Say What? Lose to Michigan?

Ohio State’s easiest path to a national championship might be the most backwards sentence in college football, but in the 12-team Playoff era it’s flat-out true: losing to Michigan can be the smart play. Not because The Game doesn’t matter emotionally — it does — but because the format now rewards health and bracket positioning more than rivalry trophies.

Let’s talk reality. The only teams that can take Ohio State to the fourth quarter in a truly competitive game are Notre Dame and maybe Georgia. Everybody else is either a talent tier down, a trenches mismatch, or a team that needs chaos plus a perfect day to hang around. So what’s the reward for beating Michigan? Another brutal, high-variance game in the Big Ten Championship where you’re risking injuries for… what, the number one seed where you may face Notre Dame in the quarterfinal? In Columbus, the goal isn’t a conference ring. It’s national titles.

Here’s the cleaner route. Go to Ann Arbor, keep it simple, run the ball, don’t empty the playbook, rest the nicked-up guys, and if it turns into a 27-17 loss, so be it. You’re not dropping out of the top six with one loss. You skip the Big Ten title meat grinder, get a bye week to heal, and then you host a first-round Playoff game in the Shoe against some Group of 5 or ACC “nice story” team you’ll be a double-digit favorite over. That’s basically a postseason warm-up with a crowd edge and a talent gap.

Now add the sneaky extra bonus: that loss makes Michigan 10-2. And a 10-2 Michigan with a win over Ohio State suddenly has a real argument to be the fourth Big Ten team in the field if the committee is leaning conference-heavy. That’s where the chaos helps you. If Michigan grabs that last Big Ten slot, the bubble tightens. Someone has to get squeezed out — and there’s a very real chance it’s Notre Dame, because the Irish don’t have a conference title path to lean on. In other words, your “strategic” loss doesn’t just position you better; it also increases the odds that the one team you’d most like to avoid early gets kept outside the bracket entirely.

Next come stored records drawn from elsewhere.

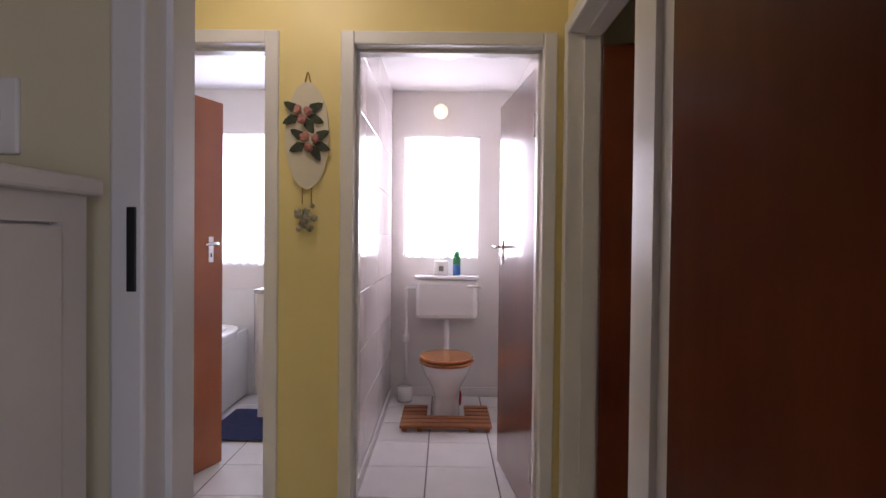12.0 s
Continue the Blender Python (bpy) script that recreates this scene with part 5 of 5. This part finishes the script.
for x in (-0.27, -0.17, 0.17, 0.27):
    part("bearer", boxes((x - 0.015, x + 0.015, 0.01, 0.46, 0, 0.022)), SLATW, dk)

# ---- bathroom ----
bt = thing("bathtub", "white bathtub with a panelled side", "bathtub", (-5.95, 6.95, 0))


def tub(u, v):
    a = 2 * math.pi * u
    def sq(t):
        return math.copysign(abs(t) ** 0.45, t)
    prof = [(1.0, 0.50), (1.0, 0.56), (0.97, 0.565), (0.86, 0.565), (0.82, 0.55), (0.72, 0.25), (0.60, 0.20), (0.05, 0.19)]
    f = v * (len(prof) - 1)
    i = min(int(f), len(prof) - 2)
    s = prof[i][0] + (prof[i + 1][0] - prof[i][0]) * (f - i)
    z = prof[i][1] + (prof[i + 1][1] - prof[i][1]) * (f - i)
    return (0.42 * s * sq(math.cos(a)), 0.84 * s * sq(math.sin(a)), z)


part("tub", sheet(64, 28, tub), CERAMIC, bt)
part("side_panel", boxes((0.37, 0.40, -0.82, 0.82, 0.02, 0.53)), WHITE, bt)
part("end_panel", boxes((-0.4, 0.37, -0.82, -0.79, 0.02, 0.53)), WHITE, bt)
part("ledge_wall", boxes((-0.44, 0.44, 0.845, 0.868, 0, 0.84)), WHITE, bt)
single("low_wall", boxes((-0.10, 0.22, -0.32, 0.30, 0, 0.86), bev=0.006), WALLWHITE, "low white tiled wall with a ledge beside the bath", "low wall", (-5.18, 7.50, 0.004))
single("ledge_top", boxes((-0.12, 0.24, -0.34, 0.32, 0, 0.03), bev=0.004), mat("grey_ledge", (0.42, 0.42, 0.44), 0.3), "grey ledge on the low bathroom wall", "ledge", (-5.18, 7.50, 0.8645))
bm = bmesh.new()
lathe(bm, [(0.034, 0), (0.036, 0.01), (0.036, 0.09), (0.018, 0.105), (0.018, 0.13)])
sb = thing("dark_bottle", "dark bottle with pale label on the bath rim", "bottle", (-5.56, 7.05, 0.566))
part("bottle", bm, BLACK, sb)
bm = bmesh.new()
lathe(bm, [(0.0365, 0.025), (0.0365, 0.07)])
part("label", bm, PAPER, sb)
bm = sheet(24, 10, lambda u, v: (0.07 * math.cos(6.28 * u) * (1 + 0.3 * math.sin(u * 25 + v * 4)), 0.05 * math.sin(6.28 * u), 0.13 * v))
single("blue_cloth", bm, BLUE, "blue cloth sponge on the bath rim", "sponge", (-5.66, 7.12, 0.566))
single("bath_mat", sheet(40, 40, lambda u, v: (-0.27 + 0.55 * u, -0.32 + 0.64 * v, 0.012 + 0.004 * noise.noise((u * 20, v * 20, 0)))), NAVYMAT, "dark navy bath mat on the tiles", "bath mat", (-5.22, 7.05, 0.004))

# ---- tiled floor and tiled wall, piece by piece ----
tf = setting("floor_tiles", boxes((-6.4, -2.3, 4.22, BK + 0.1, -0.12, -0.001)), GROUT, "white glazed floor tiles with dark joints", "tile floor")
TS, TY = 0.37, 0.376


def tile_mesh(name, w, h, t, material, bev=0.003):
    bm = bmesh.new()
    box(bm, -w / 2, w / 2, -h / 2, h / 2, -t, 0)
    top = [e for e in bm.edges if all(abs(v.co.z) < 1e-6 for v in e.verts)]
    bmesh.ops.bevel(bm, geom=top, offset=bev, segments=1, affect="EDGES")
    return mesh_of(name, bm, material)


me = tile_mesh("tile", TS - 0.006, TY - 0.006, 0.012, TILE)
rng = random.Random(11)
for i in range(-6, 5):
    for j in range(-6, 4):
        x, y = -4.09 + (i + 0.5) * TS, 6.387 + (j + 0.5) * TY
        if -6.3 < x < -2.4 and y > 4.22 + 0.13:
            ob = new("tile", me)
            ob.parent = tf
            ob.matrix_basis = pose(x, y, 0.003 + rng.uniform(-0.0004, 0.0004), rng.uniform(-0.08, 0.08), rng.uniform(-0.08, 0.08), 0)
me = tile_mesh("tile", TS - 0.006, 0.279, 0.012, TILE)
for i in range(-6, 5):
    ob = new("tile", me)
    ob.parent = tf
    ob.matrix_basis = pose(-4.09 + (i + 0.5) * TS, 4.3645, 0.003)
wt = bpy.data.objects["wall_toilet_west"]
me = tile_mesh("tile", 0.597, 0.297, 0.008, WTILE, 0.0025)
for i in range(4):
    for j in range(8):
        y, z = WY + 0.115 + 0.30 + i * 0.60, 0.078 + 0.15 + j * 0.30
        if y < BK + 0.1 and z < 2.35:
            ob = new("tile", me)
            ob.parent = wt
            ob.matrix_basis = Matrix.Translation((-4.4255, min(y, BK - 0.302), z)) @ Matrix(((0, 0, 1, 0), (1, 0, 0, 0), (0, 1, 0, 0), (0, 0, 0, 1)))
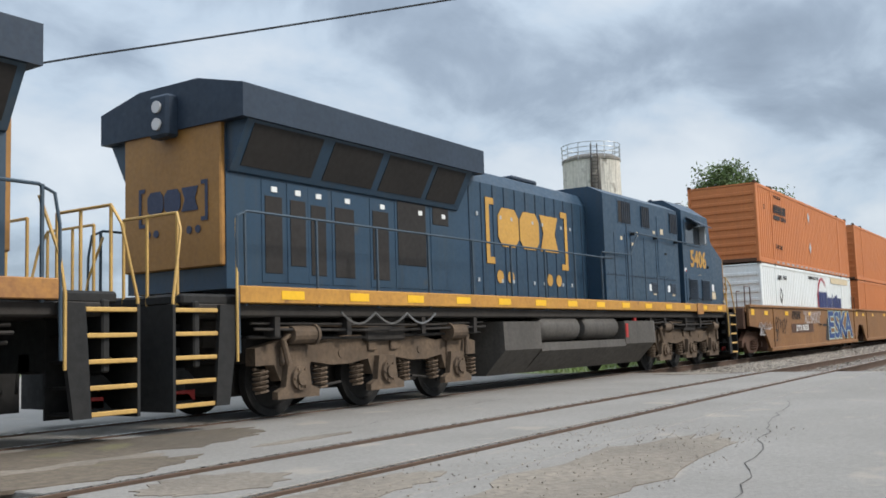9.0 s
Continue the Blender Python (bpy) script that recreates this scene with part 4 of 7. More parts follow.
def container(colour, label, length=16.15):
    """A corrugated box container standing on z = 0, its near end at x = 0."""
    c = thing("container", label, "container", "stacked containers")
    h, w = 2.84, 1.23
    for s in (-1, 1):
        pts, x, k = [], 0.16, 0
        while x < length - 0.3:
            pts += [(x, 0.0), (x + 0.05, 0.035), (x + 0.17, 0.035), (x + 0.22, 0.0)]
            x += 0.27
        pts = [(0.1, 0.0)] + pts + [(length - 0.1, 0.0)]
        n = len(pts)
        f = Form()
        f.add([(x, s * (w - 0.05 + d), 0.16) for x, d in pts] + [(x, s * (w - 0.05 + d), h - 0.1) for x, d in pts], [(i, i + 1, n + i + 1, n + i) for i in range(n - 1)])
        part("side_wall", f, colour, c, "corrugated side wall")
        part("bottom_rail", Form().box(0, length, min(s * (w - 0.1), s * w), max(s * (w - 0.1), s * w), 0, 0.17, 0.012), colour, c)
        part("top_rail", Form().box(0, length, min(s * (w - 0.1), s * w), max(s * (w - 0.1), s * w), h - 0.11, h, 0.012), colour, c)
        for x in (0.0, 2.0, length - 2.17, length - 0.17):
            part("post", Form().box(x, x + 0.17, min(s * (w - 0.09), s * (w + 0.004)), max(s * (w - 0.09), s * (w + 0.004)), 0, h, 0.012), colour, c)
        for x in (0.0, 2.0, length - 2.17, length - 0.17):
            part("corner_casting", Form().box(x, x + 0.17, min(s * (w - 0.1), s * (w + 0.012)), max(s * (w - 0.1), s * (w + 0.012)), h - 0.05, h + 0.07, 0.012), WELL_DARK, c)
    end = part("end_wall", Form().box(0.03, 0.09, -w + 0.08, w - 0.08, 0.1, h - 0.08), colour, c, "ribbed end wall")
    for k in range(8):
        part("rib", Form().box(-0.005, 0.03, -w + 0.1, w - 0.1, 0.3 + k * 0.3, 0.42 + k * 0.3, 0.012), colour, end)
    part("door", Form().box(length - 0.09, length - 0.03, -w + 0.08, -0.02, 0.1, h - 0.08), colour, c)
    part("door", Form().box(length - 0.09, length - 0.03, 0.02, w - 0.08, 0.1, h - 0.08), colour, c)
    part("roof", Form().box(0.02, length - 0.02, -w + 0.05, w - 0.05, h - 0.06, h - 0.01), colour, c)
    part("floor_pan", Form().box(0.02, length - 0.02, -w + 0.05, w - 0.05, 0.02, 0.14), WELL_DARK, c)
    return c


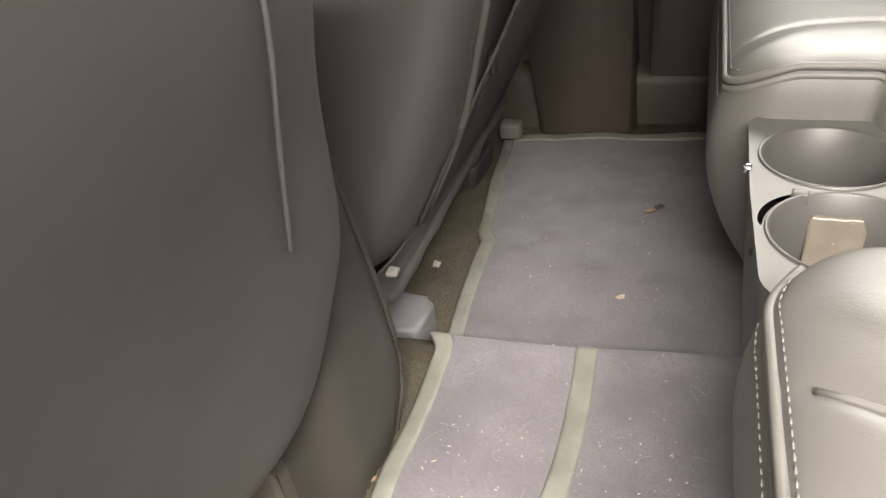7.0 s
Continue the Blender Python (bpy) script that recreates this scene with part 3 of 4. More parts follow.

Then you hit the quarterfinals. Worst case, you catch Georgia — fine. You were going to have to beat Georgia or Notre Dame eventually anyway. Better to meet whoever it is healthy and whole than limping in after an extra war nobody will remember three years from now.

Yeah, losing to Michigan five straight years would sting. So would missing the Big Ten title. For about a minute. But if the tradeoff is positioning yourself for back-to-back national championships, you take it. That’s the sign of the times: rivalry games and conference championships just don’t carry the same weight when the real season is a 12-team tournament. It’s not about winning every Saturday anymore. It’s about being built — and healthy — for the postseason.